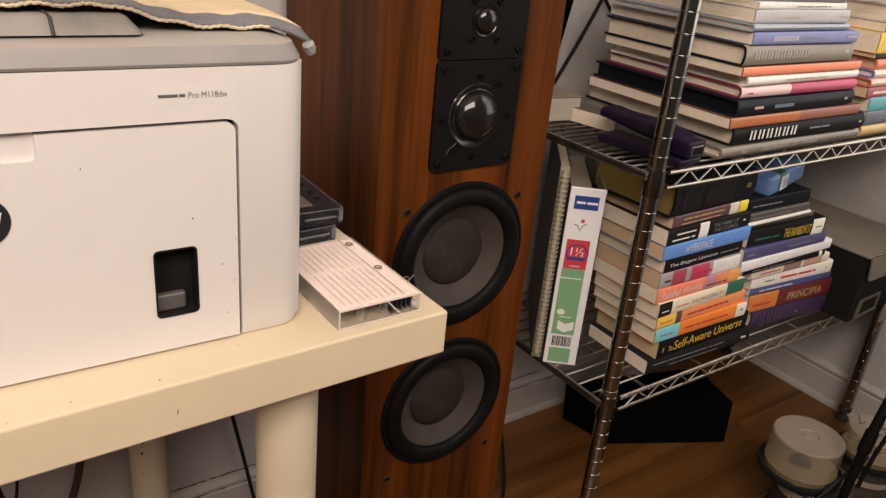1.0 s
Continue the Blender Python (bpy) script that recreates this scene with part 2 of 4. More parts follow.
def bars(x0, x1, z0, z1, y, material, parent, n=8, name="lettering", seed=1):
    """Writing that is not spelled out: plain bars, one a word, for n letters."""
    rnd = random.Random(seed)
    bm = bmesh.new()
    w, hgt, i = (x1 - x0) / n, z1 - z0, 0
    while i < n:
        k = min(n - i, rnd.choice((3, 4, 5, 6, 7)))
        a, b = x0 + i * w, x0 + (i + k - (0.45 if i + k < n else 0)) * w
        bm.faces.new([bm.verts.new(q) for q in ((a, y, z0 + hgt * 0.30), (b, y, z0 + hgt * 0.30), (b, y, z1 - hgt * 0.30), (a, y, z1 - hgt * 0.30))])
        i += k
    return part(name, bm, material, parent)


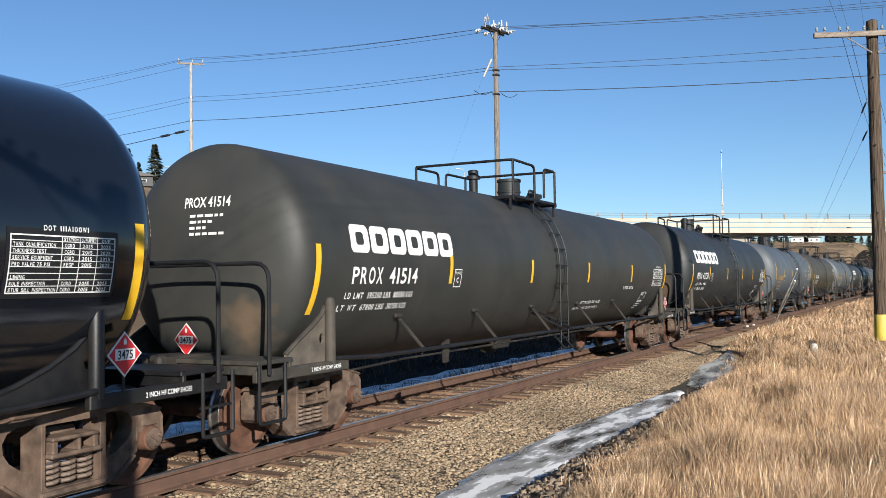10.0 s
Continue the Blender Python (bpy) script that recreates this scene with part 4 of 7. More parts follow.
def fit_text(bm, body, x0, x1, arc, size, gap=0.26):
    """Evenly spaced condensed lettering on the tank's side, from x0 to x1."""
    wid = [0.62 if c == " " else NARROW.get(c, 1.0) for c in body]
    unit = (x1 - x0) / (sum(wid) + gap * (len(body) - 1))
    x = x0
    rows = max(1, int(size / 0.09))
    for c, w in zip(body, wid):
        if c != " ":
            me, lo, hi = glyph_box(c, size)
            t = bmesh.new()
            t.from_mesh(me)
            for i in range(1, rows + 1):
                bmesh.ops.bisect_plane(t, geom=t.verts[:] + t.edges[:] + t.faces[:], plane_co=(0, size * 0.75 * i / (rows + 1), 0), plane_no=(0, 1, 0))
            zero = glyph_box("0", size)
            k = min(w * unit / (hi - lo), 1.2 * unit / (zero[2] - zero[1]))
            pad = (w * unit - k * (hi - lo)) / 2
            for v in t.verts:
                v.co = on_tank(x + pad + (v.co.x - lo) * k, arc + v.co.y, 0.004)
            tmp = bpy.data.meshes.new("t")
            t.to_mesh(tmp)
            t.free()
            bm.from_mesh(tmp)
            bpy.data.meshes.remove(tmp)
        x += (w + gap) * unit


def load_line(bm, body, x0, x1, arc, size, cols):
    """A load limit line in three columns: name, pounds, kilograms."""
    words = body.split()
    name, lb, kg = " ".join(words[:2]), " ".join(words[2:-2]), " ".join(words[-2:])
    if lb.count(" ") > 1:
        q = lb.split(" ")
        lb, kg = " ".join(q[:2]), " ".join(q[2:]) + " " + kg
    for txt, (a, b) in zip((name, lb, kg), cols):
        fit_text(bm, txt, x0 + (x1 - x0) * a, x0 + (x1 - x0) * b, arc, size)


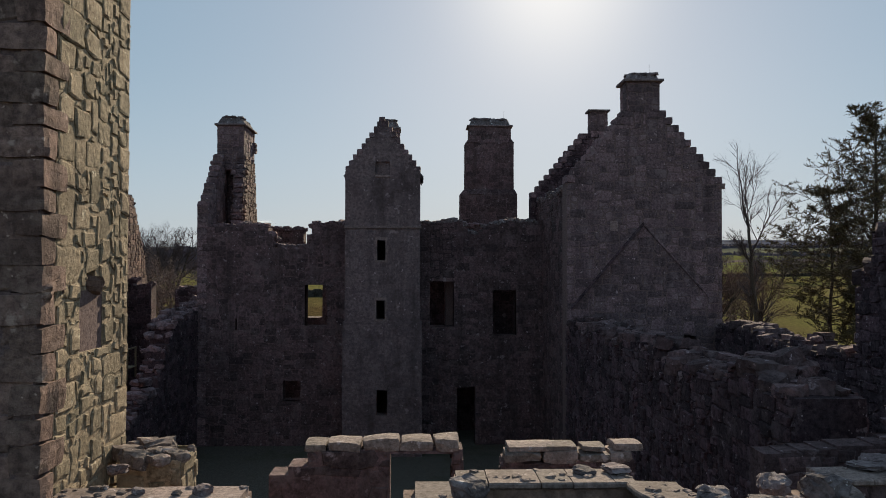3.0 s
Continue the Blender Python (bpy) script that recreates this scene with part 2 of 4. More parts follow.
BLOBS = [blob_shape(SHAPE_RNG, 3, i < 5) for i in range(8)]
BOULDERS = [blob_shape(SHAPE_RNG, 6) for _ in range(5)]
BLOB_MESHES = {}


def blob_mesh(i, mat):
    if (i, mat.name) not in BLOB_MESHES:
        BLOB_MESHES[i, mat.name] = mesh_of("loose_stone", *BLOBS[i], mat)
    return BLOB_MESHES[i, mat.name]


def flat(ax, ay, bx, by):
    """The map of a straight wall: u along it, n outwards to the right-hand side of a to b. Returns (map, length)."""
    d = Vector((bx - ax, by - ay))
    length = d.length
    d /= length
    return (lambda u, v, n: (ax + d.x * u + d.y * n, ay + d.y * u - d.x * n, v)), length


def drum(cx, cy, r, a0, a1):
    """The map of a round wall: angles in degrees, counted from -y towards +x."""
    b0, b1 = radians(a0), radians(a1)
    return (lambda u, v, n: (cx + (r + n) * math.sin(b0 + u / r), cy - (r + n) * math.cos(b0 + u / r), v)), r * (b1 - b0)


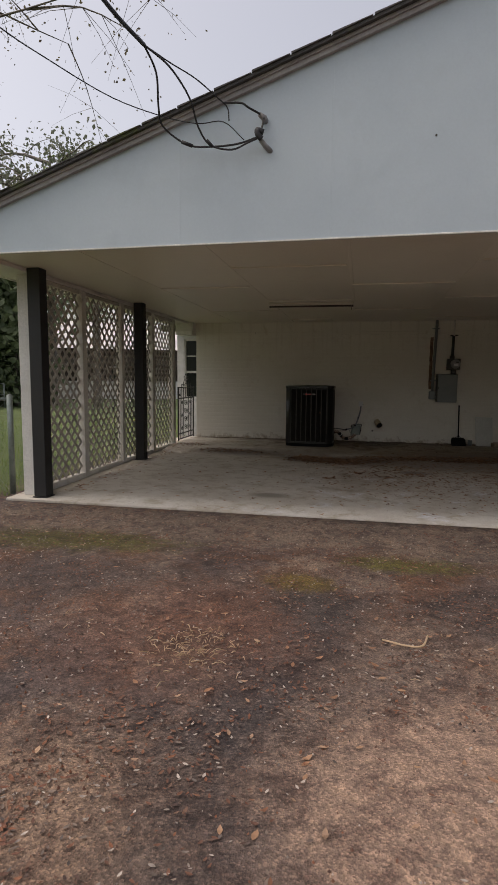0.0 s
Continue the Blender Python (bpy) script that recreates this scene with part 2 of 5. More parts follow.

- - - - -

Every entry must be transcribed exactly. Pictures do not belong in the copy.

1.0 s
Continue the Blender Python (bpy) script that recreates this scene with part 2 of 4. More parts follow.
def bars(x0, x1, z0, z1, y, material, parent, n=8, name="lettering", seed=1):
    """Writing that is not spelled out: plain bars, one a word, for n letters."""
    rnd = random.Random(seed)
    bm = bmesh.new()
    w, hgt, i = (x1 - x0) / n, z1 - z0, 0
    while i < n:
        k = min(n - i, rnd.choice((3, 4, 5, 6, 7)))
        a, b = x0 + i * w, x0 + (i + k - (0.45 if i + k < n else 0)) * w
        bm.faces.new([bm.verts.new(q) for q in ((a, y, z0 + hgt * 0.30), (b, y, z0 + hgt * 0.30), (b, y, z1 - hgt * 0.30), (a, y, z1 - hgt * 0.30))])
        i += k
    return part(name, bm, material, parent)


10.0 s
Continue the Blender Python (bpy) script that recreates this scene with part 4 of 7. More parts follow.
def fit_text(bm, body, x0, x1, arc, size, gap=0.26):
    """Evenly spaced condensed lettering on the tank's side, from x0 to x1."""
    wid = [0.62 if c == " " else NARROW.get(c, 1.0) for c in body]
    unit = (x1 - x0) / (sum(wid) + gap * (len(body) - 1))
    x = x0
    rows = max(1, int(size / 0.09))
    for c, w in zip(body, wid):
        if c != " ":
            me, lo, hi = glyph_box(c, size)
            t = bmesh.new()
            t.from_mesh(me)
            for i in range(1, rows + 1):
                bmesh.ops.bisect_plane(t, geom=t.verts[:] + t.edges[:] + t.faces[:], plane_co=(0, size * 0.75 * i / (rows + 1), 0), plane_no=(0, 1, 0))
            zero = glyph_box("0", size)
            k = min(w * unit / (hi - lo), 1.2 * unit / (zero[2] - zero[1]))
            pad = (w * unit - k * (hi - lo)) / 2
            for v in t.verts:
                v.co = on_tank(x + pad + (v.co.x - lo) * k, arc + v.co.y, 0.004)
            tmp = bpy.data.meshes.new("t")
            t.to_mesh(tmp)
            t.free()
            bm.from_mesh(tmp)
            bpy.data.meshes.remove(tmp)
        x += (w + gap) * unit


def load_line(bm, body, x0, x1, arc, size, cols):
    """A load limit line in three columns: name, pounds, kilograms."""
    words = body.split()
    name, lb, kg = " ".join(words[:2]), " ".join(words[2:-2]), " ".join(words[-2:])
    if lb.count(" ") > 1:
        q = lb.split(" ")
        lb, kg = " ".join(q[:2]), " ".join(q[2:]) + " " + kg
    for txt, (a, b) in zip((name, lb, kg), cols):
        fit_text(bm, txt, x0 + (x1 - x0) * a, x0 + (x1 - x0) * b, arc, size)


3.0 s
Continue the Blender Python (bpy) script that recreates this scene with part 2 of 4. More parts follow.
BLOBS = [blob_shape(SHAPE_RNG, 3, i < 5) for i in range(8)]
BOULDERS = [blob_shape(SHAPE_RNG, 6) for _ in range(5)]
BLOB_MESHES = {}


def blob_mesh(i, mat):
    if (i, mat.name) not in BLOB_MESHES:
        BLOB_MESHES[i, mat.name] = mesh_of("loose_stone", *BLOBS[i], mat)
    return BLOB_MESHES[i, mat.name]


def flat(ax, ay, bx, by):
    """The map of a straight wall: u along it, n outwards to the right-hand side of a to b. Returns (map, length)."""
    d = Vector((bx - ax, by - ay))
    length = d.length
    d /= length
    return (lambda u, v, n: (ax + d.x * u + d.y * n, ay + d.y * u - d.x * n, v)), length


def drum(cx, cy, r, a0, a1):
    """The map of a round wall: angles in degrees, counted from -y towards +x."""
    b0, b1 = radians(a0), radians(a1)
    return (lambda u, v, n: (cx + (r + n) * math.sin(b0 + u / r), cy - (r + n) * math.cos(b0 + u / r), v)), r * (b1 - b0)


0.0 s
Continue the Blender Python (bpy) script that recreates this scene with part 2 of 5. More parts follow.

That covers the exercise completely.